**GIVEN INFORMATION**.
+++++

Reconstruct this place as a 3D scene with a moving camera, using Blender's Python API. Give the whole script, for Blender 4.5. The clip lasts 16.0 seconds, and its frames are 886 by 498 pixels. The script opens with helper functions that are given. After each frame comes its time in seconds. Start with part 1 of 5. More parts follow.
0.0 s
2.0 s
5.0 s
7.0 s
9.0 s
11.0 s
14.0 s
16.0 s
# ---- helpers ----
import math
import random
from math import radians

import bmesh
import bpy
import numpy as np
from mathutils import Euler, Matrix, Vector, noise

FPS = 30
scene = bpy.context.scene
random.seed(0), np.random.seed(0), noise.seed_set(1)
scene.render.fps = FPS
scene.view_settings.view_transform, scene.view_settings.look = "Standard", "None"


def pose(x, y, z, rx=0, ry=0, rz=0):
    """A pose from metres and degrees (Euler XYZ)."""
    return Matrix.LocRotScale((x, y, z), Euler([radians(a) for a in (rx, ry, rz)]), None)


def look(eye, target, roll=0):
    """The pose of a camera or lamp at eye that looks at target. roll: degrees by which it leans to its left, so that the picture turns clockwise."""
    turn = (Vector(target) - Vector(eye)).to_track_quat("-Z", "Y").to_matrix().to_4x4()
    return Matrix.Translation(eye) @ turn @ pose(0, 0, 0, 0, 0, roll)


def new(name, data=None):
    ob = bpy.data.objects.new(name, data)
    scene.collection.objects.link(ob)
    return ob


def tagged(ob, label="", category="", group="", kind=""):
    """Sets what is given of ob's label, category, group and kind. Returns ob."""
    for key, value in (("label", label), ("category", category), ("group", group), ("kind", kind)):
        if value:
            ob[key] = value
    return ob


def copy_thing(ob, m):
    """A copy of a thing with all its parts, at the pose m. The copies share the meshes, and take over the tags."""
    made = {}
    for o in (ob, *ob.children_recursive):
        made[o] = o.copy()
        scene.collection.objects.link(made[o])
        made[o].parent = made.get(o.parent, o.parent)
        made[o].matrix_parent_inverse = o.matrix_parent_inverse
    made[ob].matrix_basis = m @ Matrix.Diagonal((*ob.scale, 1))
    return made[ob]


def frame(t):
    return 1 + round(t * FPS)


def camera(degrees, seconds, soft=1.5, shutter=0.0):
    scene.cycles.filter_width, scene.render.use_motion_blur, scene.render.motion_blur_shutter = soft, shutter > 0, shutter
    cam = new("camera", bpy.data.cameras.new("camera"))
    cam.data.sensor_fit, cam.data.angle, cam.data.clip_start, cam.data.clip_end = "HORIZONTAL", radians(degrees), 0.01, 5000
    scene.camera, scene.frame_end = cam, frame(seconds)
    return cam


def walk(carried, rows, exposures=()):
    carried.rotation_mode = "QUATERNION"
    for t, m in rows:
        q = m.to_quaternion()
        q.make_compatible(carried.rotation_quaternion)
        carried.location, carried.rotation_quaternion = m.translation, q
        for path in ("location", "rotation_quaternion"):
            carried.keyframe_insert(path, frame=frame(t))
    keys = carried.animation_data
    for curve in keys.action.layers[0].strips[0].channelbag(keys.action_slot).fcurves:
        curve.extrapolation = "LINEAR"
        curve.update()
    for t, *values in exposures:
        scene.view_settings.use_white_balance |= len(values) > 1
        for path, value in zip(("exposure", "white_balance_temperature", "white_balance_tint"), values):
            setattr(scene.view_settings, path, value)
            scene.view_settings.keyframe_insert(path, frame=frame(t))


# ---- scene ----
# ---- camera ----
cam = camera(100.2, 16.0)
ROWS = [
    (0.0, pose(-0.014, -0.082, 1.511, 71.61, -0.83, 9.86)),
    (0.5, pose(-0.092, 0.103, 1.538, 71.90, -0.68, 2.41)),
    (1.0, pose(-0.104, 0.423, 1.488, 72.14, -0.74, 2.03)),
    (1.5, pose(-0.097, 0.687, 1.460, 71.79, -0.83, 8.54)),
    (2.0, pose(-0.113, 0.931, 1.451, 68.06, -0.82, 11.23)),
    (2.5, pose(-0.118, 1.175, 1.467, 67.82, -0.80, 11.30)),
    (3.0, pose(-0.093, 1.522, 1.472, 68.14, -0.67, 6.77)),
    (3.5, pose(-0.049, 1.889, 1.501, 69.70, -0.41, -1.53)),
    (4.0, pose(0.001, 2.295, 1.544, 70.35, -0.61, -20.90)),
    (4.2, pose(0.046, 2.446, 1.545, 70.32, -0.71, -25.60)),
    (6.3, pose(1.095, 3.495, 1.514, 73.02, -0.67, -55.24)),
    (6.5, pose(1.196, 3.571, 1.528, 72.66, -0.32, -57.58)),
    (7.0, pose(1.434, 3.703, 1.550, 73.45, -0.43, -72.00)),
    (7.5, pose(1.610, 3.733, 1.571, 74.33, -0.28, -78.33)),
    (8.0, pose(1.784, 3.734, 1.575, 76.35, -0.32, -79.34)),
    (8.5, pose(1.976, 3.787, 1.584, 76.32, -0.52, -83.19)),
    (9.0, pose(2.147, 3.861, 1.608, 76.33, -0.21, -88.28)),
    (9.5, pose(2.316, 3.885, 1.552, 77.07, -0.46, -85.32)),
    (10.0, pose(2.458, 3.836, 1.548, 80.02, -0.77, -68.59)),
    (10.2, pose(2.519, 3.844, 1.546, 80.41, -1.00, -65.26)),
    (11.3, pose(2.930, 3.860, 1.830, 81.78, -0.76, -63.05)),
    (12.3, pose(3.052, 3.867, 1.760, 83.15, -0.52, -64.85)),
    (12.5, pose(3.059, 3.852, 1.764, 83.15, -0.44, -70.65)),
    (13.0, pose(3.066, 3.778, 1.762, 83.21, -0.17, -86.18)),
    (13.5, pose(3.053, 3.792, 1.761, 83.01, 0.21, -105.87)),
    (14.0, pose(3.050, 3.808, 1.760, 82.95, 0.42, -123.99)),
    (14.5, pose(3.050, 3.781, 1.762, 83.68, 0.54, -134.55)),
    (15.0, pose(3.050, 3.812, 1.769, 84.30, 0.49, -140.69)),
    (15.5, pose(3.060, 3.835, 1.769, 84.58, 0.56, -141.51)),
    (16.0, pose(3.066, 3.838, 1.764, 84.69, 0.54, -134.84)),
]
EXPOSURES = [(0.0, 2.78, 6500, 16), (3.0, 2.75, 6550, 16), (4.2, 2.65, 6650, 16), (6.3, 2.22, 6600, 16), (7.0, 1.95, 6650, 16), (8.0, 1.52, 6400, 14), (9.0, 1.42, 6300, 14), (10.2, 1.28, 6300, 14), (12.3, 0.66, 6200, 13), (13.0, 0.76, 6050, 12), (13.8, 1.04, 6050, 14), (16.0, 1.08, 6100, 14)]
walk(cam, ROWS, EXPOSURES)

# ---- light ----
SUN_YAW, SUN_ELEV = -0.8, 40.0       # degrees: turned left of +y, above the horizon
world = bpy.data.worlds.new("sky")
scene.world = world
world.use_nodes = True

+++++

**TASK STATEMENT**.
Print the listing above in full, exactly as it is.

**COMPLETED TASK**.
Reconstruct this place as a 3D scene with a moving camera, using Blender's Python API. Give the whole script, for Blender 4.5. The clip lasts 16.0 seconds, and its frames are 886 by 498 pixels. The script opens with helper functions that are given. After each frame comes its time in seconds. Start with part 1 of 5. More parts follow.
0.0 s
2.0 s
5.0 s
7.0 s
9.0 s
11.0 s
14.0 s
16.0 s
# ---- helpers ----
import math
import random
from math import radians

import bmesh
import bpy
import numpy as np
from mathutils import Euler, Matrix, Vector, noise

FPS = 30
scene = bpy.context.scene
random.seed(0), np.random.seed(0), noise.seed_set(1)
scene.render.fps = FPS
scene.view_settings.view_transform, scene.view_settings.look = "Standard", "None"


def pose(x, y, z, rx=0, ry=0, rz=0):
    """A pose from metres and degrees (Euler XYZ)."""
    return Matrix.LocRotScale((x, y, z), Euler([radians(a) for a in (rx, ry, rz)]), None)


def look(eye, target, roll=0):
    """The pose of a camera or lamp at eye that looks at target. roll: degrees by which it leans to its left, so that the picture turns clockwise."""
    turn = (Vector(target) - Vector(eye)).to_track_quat("-Z", "Y").to_matrix().to_4x4()
    return Matrix.Translation(eye) @ turn @ pose(0, 0, 0, 0, 0, roll)


def new(name, data=None):
    ob = bpy.data.objects.new(name, data)
    scene.collection.objects.link(ob)
    return ob


def tagged(ob, label="", category="", group="", kind=""):
    """Sets what is given of ob's label, category, group and kind. Returns ob."""
    for key, value in (("label", label), ("category", category), ("group", group), ("kind", kind)):
        if value:
            ob[key] = value
    return ob


def copy_thing(ob, m):
    """A copy of a thing with all its parts, at the pose m. The copies share the meshes, and take over the tags."""
    made = {}
    for o in (ob, *ob.children_recursive):
        made[o] = o.copy()
        scene.collection.objects.link(made[o])
        made[o].parent = made.get(o.parent, o.parent)
        made[o].matrix_parent_inverse = o.matrix_parent_inverse
    made[ob].matrix_basis = m @ Matrix.Diagonal((*ob.scale, 1))
    return made[ob]


def frame(t):
    return 1 + round(t * FPS)


def camera(degrees, seconds, soft=1.5, shutter=0.0):
    scene.cycles.filter_width, scene.render.use_motion_blur, scene.render.motion_blur_shutter = soft, shutter > 0, shutter
    cam = new("camera", bpy.data.cameras.new("camera"))
    cam.data.sensor_fit, cam.data.angle, cam.data.clip_start, cam.data.clip_end = "HORIZONTAL", radians(degrees), 0.01, 5000
    scene.camera, scene.frame_end = cam, frame(seconds)
    return cam


def walk(carried, rows, exposures=()):
    carried.rotation_mode = "QUATERNION"
    for t, m in rows:
        q = m.to_quaternion()
        q.make_compatible(carried.rotation_quaternion)
        carried.location, carried.rotation_quaternion = m.translation, q
        for path in ("location", "rotation_quaternion"):
            carried.keyframe_insert(path, frame=frame(t))
    keys = carried.animation_data
    for curve in keys.action.layers[0].strips[0].channelbag(keys.action_slot).fcurves:
        curve.extrapolation = "LINEAR"
        curve.update()
    for t, *values in exposures:
        scene.view_settings.use_white_balance |= len(values) > 1
        for path, value in zip(("exposure", "white_balance_temperature", "white_balance_tint"), values):
            setattr(scene.view_settings, path, value)
            scene.view_settings.keyframe_insert(path, frame=frame(t))


# ---- scene ----
# ---- camera ----
cam = camera(100.2, 16.0)
ROWS = [
    (0.0, pose(-0.014, -0.082, 1.511, 71.61, -0.83, 9.86)),
    (0.5, pose(-0.092, 0.103, 1.538, 71.90, -0.68, 2.41)),
    (1.0, pose(-0.104, 0.423, 1.488, 72.14, -0.74, 2.03)),
    (1.5, pose(-0.097, 0.687, 1.460, 71.79, -0.83, 8.54)),
    (2.0, pose(-0.113, 0.931, 1.451, 68.06, -0.82, 11.23)),
    (2.5, pose(-0.118, 1.175, 1.467, 67.82, -0.80, 11.30)),
    (3.0, pose(-0.093, 1.522, 1.472, 68.14, -0.67, 6.77)),
    (3.5, pose(-0.049, 1.889, 1.501, 69.70, -0.41, -1.53)),
    (4.0, pose(0.001, 2.295, 1.544, 70.35, -0.61, -20.90)),
    (4.2, pose(0.046, 2.446, 1.545, 70.32, -0.71, -25.60)),
    (6.3, pose(1.095, 3.495, 1.514, 73.02, -0.67, -55.24)),
    (6.5, pose(1.196, 3.571, 1.528, 72.66, -0.32, -57.58)),
    (7.0, pose(1.434, 3.703, 1.550, 73.45, -0.43, -72.00)),
    (7.5, pose(1.610, 3.733, 1.571, 74.33, -0.28, -78.33)),
    (8.0, pose(1.784, 3.734, 1.575, 76.35, -0.32, -79.34)),
    (8.5, pose(1.976, 3.787, 1.584, 76.32, -0.52, -83.19)),
    (9.0, pose(2.147, 3.861, 1.608, 76.33, -0.21, -88.28)),
    (9.5, pose(2.316, 3.885, 1.552, 77.07, -0.46, -85.32)),
    (10.0, pose(2.458, 3.836, 1.548, 80.02, -0.77, -68.59)),
    (10.2, pose(2.519, 3.844, 1.546, 80.41, -1.00, -65.26)),
    (11.3, pose(2.930, 3.860, 1.830, 81.78, -0.76, -63.05)),
    (12.3, pose(3.052, 3.867, 1.760, 83.15, -0.52, -64.85)),
    (12.5, pose(3.059, 3.852, 1.764, 83.15, -0.44, -70.65)),
    (13.0, pose(3.066, 3.778, 1.762, 83.21, -0.17, -86.18)),
    (13.5, pose(3.053, 3.792, 1.761, 83.01, 0.21, -105.87)),
    (14.0, pose(3.050, 3.808, 1.760, 82.95, 0.42, -123.99)),
    (14.5, pose(3.050, 3.781, 1.762, 83.68, 0.54, -134.55)),
    (15.0, pose(3.050, 3.812, 1.769, 84.30, 0.49, -140.69)),
    (15.5, pose(3.060, 3.835, 1.769, 84.58, 0.56, -141.51)),
    (16.0, pose(3.066, 3.838, 1.764, 84.69, 0.54, -134.84)),
]
EXPOSURES = [(0.0, 2.78, 6500, 16), (3.0, 2.75, 6550, 16), (4.2, 2.65, 6650, 16), (6.3, 2.22, 6600, 16), (7.0, 1.95, 6650, 16), (8.0, 1.52, 6400, 14), (9.0, 1.42, 6300, 14), (10.2, 1.28, 6300, 14), (12.3, 0.66, 6200, 13), (13.0, 0.76, 6050, 12), (13.8, 1.04, 6050, 14), (16.0, 1.08, 6100, 14)]
walk(cam, ROWS, EXPOSURES)

# ---- light ----
SUN_YAW, SUN_ELEV = -0.8, 40.0       # degrees: turned left of +y, above the horizon
world = bpy.data.worlds.new("sky")
scene.world = world
world.use_nodes = True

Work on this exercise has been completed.